Pagelkopf, vice president of the World YWCA, visited Palestine and Jordan in the spring of 2004 as a guest of the YWCAs there. She met with the sister of Jordan's King Hussein and even visited Yasser Arafat in his bunker.

Then, armed with the insight of a well-meaning Lake Wobegon liberal who's spent all of two weeks in Palestine, Pagelkopf compiled a five-page report bemoaning the actions of Israel and the U.S. government.

"We heard over and over again of the hate for the current USA President and his advisors," she wrote. "It was so overwhelming that some days my friends would ask me at the end of the day if I was okay."

But Pagelkopf was sympathetic. "It is very understandable why the Arab world does not like the administration after the advent of the Iraq war," she wrote.

Visiting Palestine, Pagelkopf added, "I strongly felt a correlation to World War II. During that war Hitler tried to exterminate the Jews and now a group of Israelis, not all Israelis, is trying to choke off and rid the land of Palestinians."

Pagelkopf had insisted earlier that the trip was not anti-Israeli. ("NO, NO, NO," she wrote.) But the report focused on the Palestinians' mistreatment, without a word about Arafat's history of terrorism or unwillingness to accept a two-state solution.

And then there was that Hitler reference, about as subtle as a suicide bomber in a synagogue.

When Lewkowitz called the YWCA offices, they assured her that the link to the report had been removed.

But she knew the report was out there. And that was enough.
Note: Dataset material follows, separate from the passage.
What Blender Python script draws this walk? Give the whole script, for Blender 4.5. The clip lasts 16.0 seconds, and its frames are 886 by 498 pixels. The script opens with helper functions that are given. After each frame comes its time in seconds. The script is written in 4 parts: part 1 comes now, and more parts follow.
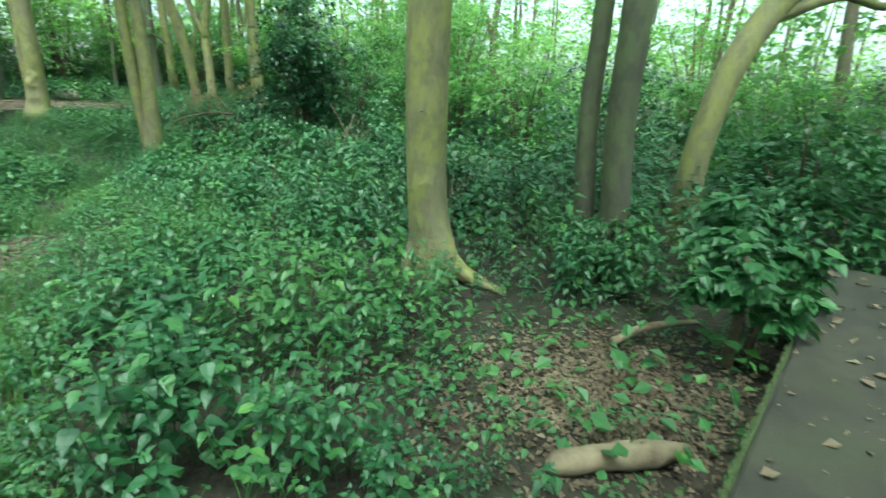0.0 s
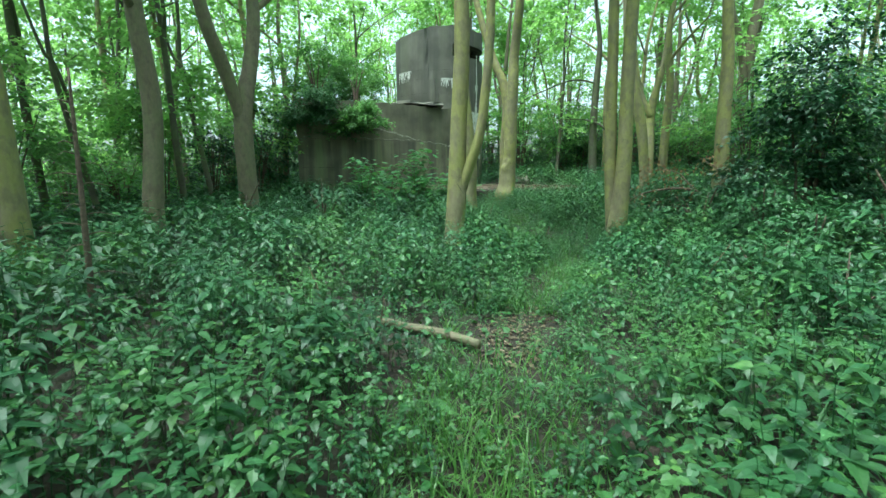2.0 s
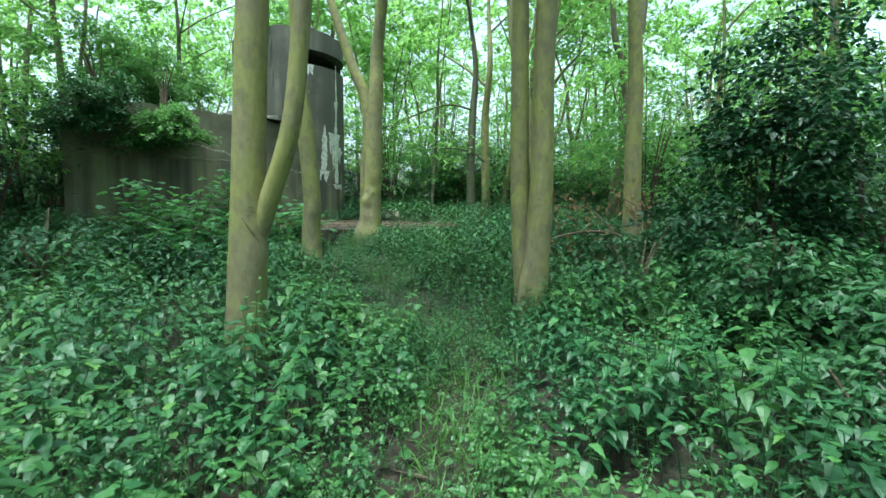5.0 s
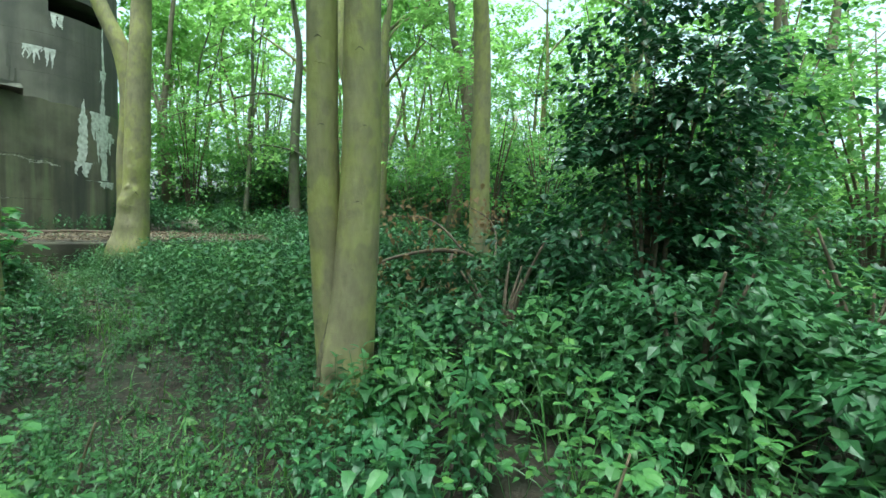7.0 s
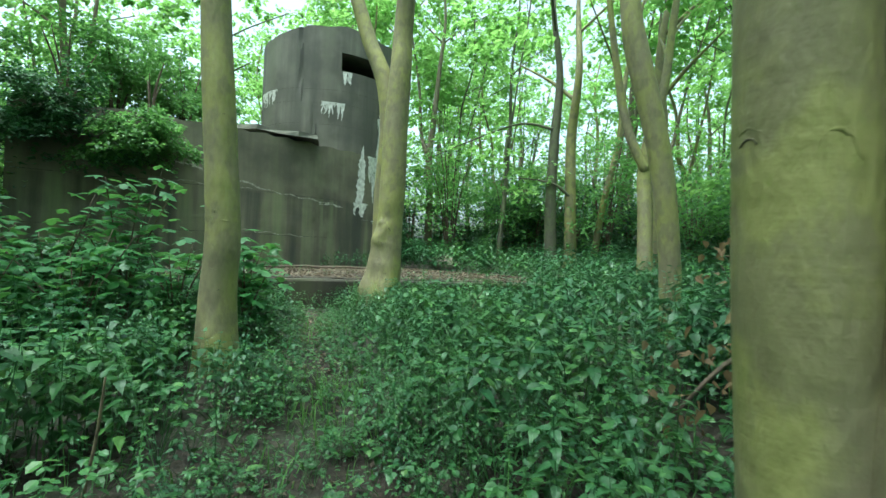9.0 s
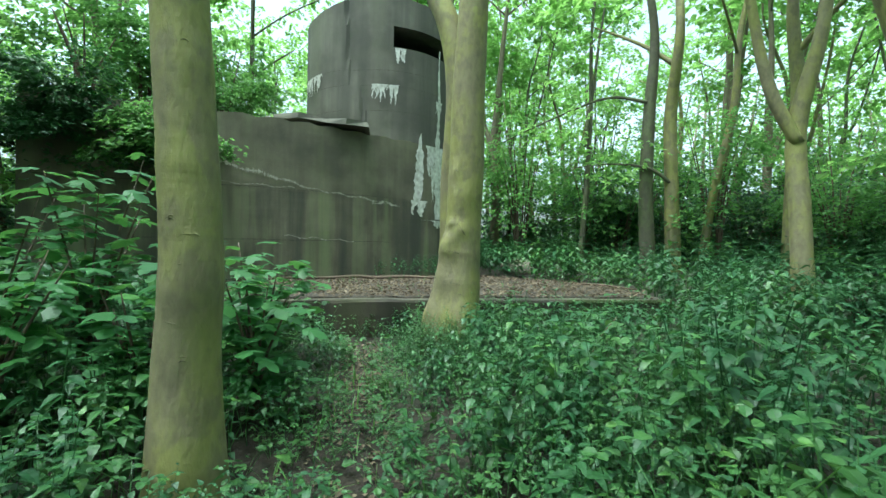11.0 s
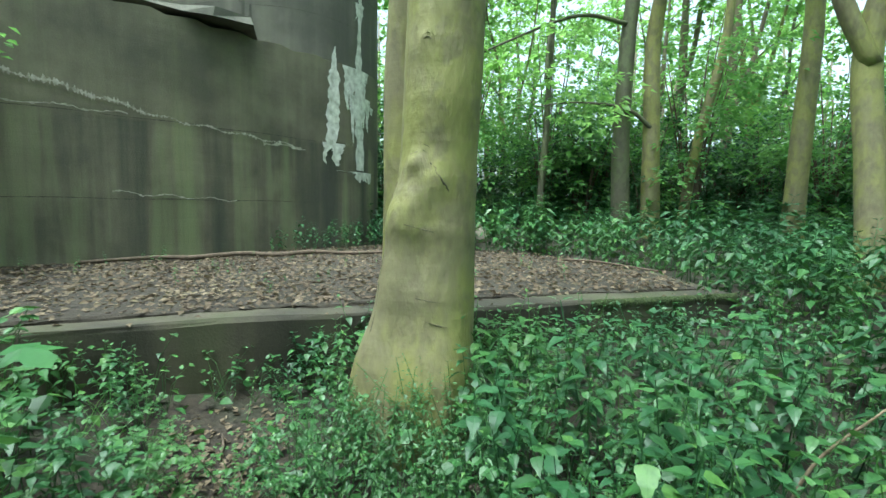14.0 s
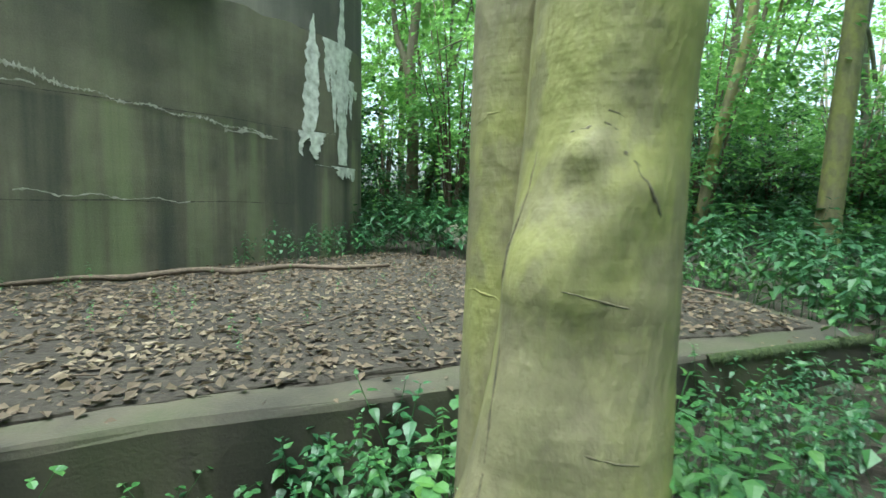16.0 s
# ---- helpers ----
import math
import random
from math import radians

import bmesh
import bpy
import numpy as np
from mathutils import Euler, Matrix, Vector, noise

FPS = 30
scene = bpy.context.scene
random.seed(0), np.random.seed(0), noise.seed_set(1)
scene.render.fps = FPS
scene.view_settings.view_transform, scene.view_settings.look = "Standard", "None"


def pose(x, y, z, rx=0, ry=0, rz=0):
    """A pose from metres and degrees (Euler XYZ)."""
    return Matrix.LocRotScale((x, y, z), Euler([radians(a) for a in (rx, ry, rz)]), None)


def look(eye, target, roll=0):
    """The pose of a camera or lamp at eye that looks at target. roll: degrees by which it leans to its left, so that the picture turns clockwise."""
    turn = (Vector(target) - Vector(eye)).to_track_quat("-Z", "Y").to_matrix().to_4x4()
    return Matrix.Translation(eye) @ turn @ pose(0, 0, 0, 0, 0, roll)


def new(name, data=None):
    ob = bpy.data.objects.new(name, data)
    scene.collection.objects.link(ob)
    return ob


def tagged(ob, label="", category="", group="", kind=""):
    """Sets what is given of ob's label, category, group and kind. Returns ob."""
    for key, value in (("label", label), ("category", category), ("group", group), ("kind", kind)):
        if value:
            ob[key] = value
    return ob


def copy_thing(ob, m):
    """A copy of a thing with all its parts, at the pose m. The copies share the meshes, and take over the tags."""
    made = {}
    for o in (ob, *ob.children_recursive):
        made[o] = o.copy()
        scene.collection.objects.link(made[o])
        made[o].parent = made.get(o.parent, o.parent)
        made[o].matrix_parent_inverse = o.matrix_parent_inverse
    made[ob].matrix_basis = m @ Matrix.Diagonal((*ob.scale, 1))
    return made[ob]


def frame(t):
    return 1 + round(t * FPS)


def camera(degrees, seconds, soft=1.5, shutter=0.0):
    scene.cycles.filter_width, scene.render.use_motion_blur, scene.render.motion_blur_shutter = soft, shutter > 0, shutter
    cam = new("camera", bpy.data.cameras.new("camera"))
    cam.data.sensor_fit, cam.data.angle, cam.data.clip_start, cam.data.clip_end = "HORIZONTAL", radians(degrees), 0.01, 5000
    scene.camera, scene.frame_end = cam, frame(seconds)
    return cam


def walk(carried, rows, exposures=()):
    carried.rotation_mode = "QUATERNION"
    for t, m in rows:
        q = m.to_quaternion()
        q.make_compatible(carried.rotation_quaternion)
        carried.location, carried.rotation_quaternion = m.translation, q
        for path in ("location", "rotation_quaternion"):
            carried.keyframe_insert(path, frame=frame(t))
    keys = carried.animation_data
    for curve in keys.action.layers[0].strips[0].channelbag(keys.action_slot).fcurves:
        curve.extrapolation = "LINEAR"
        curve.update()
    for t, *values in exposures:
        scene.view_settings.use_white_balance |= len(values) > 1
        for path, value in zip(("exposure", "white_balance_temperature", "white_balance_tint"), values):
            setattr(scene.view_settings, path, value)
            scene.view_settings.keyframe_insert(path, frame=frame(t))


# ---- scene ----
cam = camera(86.3, 16.0, soft=1.5, shutter=0.12)
PATH = [
    (0, (2.758, -6.484, 1.755), (3.381, -4.693, 1.119), 2.3),
    (0.5, (2.536, -6.13, 1.701), (2.409, -4.232, 1.083), 2.8),
    (1, (2.061, -5.636, 1.578), (1.499, -3.786, 1.067), 3.4),
    (1.5, (1.548, -5.04, 1.383), (0.735, -3.245, 1.047), 1.6),
    (2, (1.193, -4.459, 1.409), (0.336, -2.681, 1.086), -0.5),
    (2.5, (1.071, -3.947, 1.414), (0.345, -2.11, 1.101), -2.6),
    (3, (0.859, -3.262, 1.379), (0.212, -1.389, 1.112), -1.5),
    (3.5, (0.706, -2.711, 1.349), (0.163, -0.801, 1.113), 0.1),
    (6, (0.22, 0.386, 1.381), (0.229, 2.382, 1.243), 0.4),
    (6.5, (0.32, 0.875, 1.335), (0.602, 2.852, 1.22), 1.3),
    (7, (0.483, 1.435, 1.36), (0.783, 3.409, 1.241), 1.7),
    (7.5, (0.428, 1.922, 1.352), (0.562, 3.912, 1.206), 2.2),
    (8, (0.308, 2.484, 1.393), (0.142, 4.477, 1.344), 2.4),
    (8.5, (0.163, 3.086, 1.379), (-0.355, 5.017, 1.426), 2.7),
    (9, (-0.093, 3.638, 1.356), (-0.801, 5.508, 1.366), 2.3),
    (9.5, (-0.459, 4.164, 1.39), (-1.246, 6.003, 1.382), 1.9),
    (10, (-0.71, 4.633, 1.439), (-1.627, 6.41, 1.47), 1.0),
    (12.5, (-2.002, 6.551, 1.533), (-2.919, 8.325, 1.433), 0.4),
    (13, (-2.219, 7.043, 1.527), (-3.041, 8.863, 1.425), -0.1),
    (13.5, (-2.577, 7.505, 1.547), (-3.341, 9.348, 1.41), -0.2),
    (14, (-2.779, 7.955, 1.564), (-3.372, 9.857, 1.382), 0.8),
    (14.5, (-2.925, 8.313, 1.682), (-3.373, 10.251, 1.471), 1.2),
    (15, (-3.121, 8.552, 1.695), (-3.387, 10.519, 1.445), 1.1),
    (15.5, (-3.352, 8.736, 1.72), (-3.608, 10.703, 1.463), 0.7),
    (16, (-3.672, 9.067, 1.657), (-4.125, 11.005, 1.459), 1.2),
]
walk(cam, [(t, look(eye, target, roll)) for t, eye, target, roll in PATH],
     exposures=[(0, 2.0, 5650, -15), (3.5, 1.62, 5450, -8), (7, 1.75, 5600, -11), (10, 1.7, 5550, -10), (16, 1.9, 5600, -5)])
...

She brought a copy to the president of her agency's board, Connie Robinson. Lewkowitz wanted the Maricopa County YWCA to pass a resolution condemning it.
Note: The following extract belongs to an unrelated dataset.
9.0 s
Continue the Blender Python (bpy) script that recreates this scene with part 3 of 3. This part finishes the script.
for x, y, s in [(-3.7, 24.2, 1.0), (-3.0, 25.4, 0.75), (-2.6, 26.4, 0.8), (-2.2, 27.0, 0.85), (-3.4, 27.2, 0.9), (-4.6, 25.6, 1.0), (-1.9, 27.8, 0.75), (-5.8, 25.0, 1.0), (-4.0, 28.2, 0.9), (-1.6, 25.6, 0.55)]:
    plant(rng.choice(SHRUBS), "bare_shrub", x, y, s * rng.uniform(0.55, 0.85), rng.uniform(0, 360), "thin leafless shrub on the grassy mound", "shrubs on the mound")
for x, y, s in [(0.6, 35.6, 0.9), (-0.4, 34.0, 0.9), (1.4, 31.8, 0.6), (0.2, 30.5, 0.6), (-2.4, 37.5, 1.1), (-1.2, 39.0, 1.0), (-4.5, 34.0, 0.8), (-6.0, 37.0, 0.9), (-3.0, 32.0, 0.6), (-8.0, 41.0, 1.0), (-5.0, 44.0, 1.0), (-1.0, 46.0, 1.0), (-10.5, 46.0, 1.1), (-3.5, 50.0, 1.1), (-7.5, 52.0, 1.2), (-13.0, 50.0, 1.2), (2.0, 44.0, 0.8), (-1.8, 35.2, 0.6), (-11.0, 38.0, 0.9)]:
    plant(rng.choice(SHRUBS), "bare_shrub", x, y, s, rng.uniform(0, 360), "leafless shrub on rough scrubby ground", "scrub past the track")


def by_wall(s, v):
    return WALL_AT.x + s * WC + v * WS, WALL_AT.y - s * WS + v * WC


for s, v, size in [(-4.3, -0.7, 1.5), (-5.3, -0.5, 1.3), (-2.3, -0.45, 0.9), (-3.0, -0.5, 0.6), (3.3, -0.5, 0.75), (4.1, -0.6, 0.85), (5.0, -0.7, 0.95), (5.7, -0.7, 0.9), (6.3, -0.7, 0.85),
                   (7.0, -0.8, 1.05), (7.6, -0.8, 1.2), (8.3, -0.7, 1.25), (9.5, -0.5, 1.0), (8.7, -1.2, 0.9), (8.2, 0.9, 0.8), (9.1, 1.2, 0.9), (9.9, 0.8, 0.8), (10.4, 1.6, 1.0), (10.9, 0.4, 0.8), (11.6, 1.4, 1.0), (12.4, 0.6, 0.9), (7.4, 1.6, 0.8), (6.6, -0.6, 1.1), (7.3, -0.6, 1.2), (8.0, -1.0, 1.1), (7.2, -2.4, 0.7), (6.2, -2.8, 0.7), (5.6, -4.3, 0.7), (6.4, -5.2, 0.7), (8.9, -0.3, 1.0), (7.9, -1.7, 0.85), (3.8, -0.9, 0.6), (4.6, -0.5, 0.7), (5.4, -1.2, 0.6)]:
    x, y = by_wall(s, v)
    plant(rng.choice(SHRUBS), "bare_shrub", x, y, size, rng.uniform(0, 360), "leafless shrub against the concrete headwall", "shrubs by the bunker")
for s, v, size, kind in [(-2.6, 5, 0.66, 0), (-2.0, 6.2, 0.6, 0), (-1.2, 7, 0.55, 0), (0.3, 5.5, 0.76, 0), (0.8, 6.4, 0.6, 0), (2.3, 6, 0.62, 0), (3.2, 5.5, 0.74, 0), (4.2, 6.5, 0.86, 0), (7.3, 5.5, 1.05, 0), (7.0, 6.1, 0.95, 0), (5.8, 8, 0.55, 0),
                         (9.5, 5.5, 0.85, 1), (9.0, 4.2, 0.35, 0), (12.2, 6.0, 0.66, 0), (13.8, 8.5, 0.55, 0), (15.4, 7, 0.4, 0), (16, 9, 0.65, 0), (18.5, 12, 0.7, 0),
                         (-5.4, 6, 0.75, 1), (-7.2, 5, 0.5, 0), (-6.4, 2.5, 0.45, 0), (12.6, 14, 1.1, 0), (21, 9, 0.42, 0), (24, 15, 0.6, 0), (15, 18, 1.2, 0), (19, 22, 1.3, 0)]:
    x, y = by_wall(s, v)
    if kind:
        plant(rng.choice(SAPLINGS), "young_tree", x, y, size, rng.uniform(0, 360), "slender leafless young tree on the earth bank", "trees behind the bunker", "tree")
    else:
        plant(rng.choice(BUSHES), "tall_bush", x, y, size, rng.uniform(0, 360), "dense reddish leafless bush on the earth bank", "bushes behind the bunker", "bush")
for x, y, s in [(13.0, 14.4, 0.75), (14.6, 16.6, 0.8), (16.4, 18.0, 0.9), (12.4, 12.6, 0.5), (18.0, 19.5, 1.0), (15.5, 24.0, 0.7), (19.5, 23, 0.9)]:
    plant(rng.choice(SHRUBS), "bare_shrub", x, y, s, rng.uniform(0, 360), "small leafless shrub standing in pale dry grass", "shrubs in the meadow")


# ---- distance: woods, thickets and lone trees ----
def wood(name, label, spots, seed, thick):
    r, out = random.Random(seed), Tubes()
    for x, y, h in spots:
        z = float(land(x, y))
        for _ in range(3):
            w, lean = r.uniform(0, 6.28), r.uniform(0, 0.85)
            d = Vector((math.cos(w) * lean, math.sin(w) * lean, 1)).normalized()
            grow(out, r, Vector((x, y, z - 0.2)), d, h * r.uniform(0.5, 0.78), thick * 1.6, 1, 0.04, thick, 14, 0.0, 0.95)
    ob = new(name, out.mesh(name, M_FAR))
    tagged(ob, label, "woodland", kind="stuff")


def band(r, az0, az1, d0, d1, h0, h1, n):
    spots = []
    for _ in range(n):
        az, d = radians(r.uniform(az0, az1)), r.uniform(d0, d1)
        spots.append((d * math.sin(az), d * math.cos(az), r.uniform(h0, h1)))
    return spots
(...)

"I don't know how many times I said to her, 'This is a big issue for me, and we need to talk about it,'" Lewkowitz says.

But Robinson had never been warm to the executive director. Both staffers and board members say that Robinson's attitude toward Lewkowitz could be dismissive, even rude. "She would just totally be ignoring whatever Barbara had to say," recalls Sandra Wagner, then the YWCA's grant coordinator. "Or she'd give her looks when she was talking. Like she couldn't be bothered with her."

Lewkowitz's pleas for action on the Witness Report triggered a similar disdain. Robinson would tell Lewkowitz they'd talk next week. Or when she returned from a business trip.

They never did.

Lewkowitz photocopied Pagelkopf's report and distributed it to the board's executive committee. She held a meeting to discuss it, but none of them came.

In August, one of the board's veteran members, Abbie Beller, resigned. Beller said she was unhappy with both the World Resolution on the Middle East and Pagelkopf's report.

"Abbie said she cannot support an organization that dismisses the need to address the anti-Israel stance directly and is not inclusive," according to board minutes.

It was a clear call for local action, but no one was answering it.

Lewkowitz gave a copy of Pagelkopf's Witness Report to everyone at the meeting. She never got a response.

The first thing people say about Connie Robinson is how attractive she is. Even a process server who once gave her papers noted in his official documents that she was pretty. A slender black woman with perfect hair and makeup, she couldn't be a bigger contrast to the sensible Lewkowitz.

Robinson's built an impressive résumé. She's worked in human resources for Motorola and the Arizona Supreme Court, and served on the Arizona Foundation for Women and the City of Phoenix's Equal Opportunity Commission. She and her second husband, an MIT grad, own their own north Phoenix human resources consulting firm, the Gideon Group.

Behind the scenes, things are messier. In the past five years, Robinson has twice nearly lost her home to foreclosure, according to county records. The check covering her initial $25 contribution to the YWCA bounced. This May, the state government filed a lien for the Gideon Group's back taxes.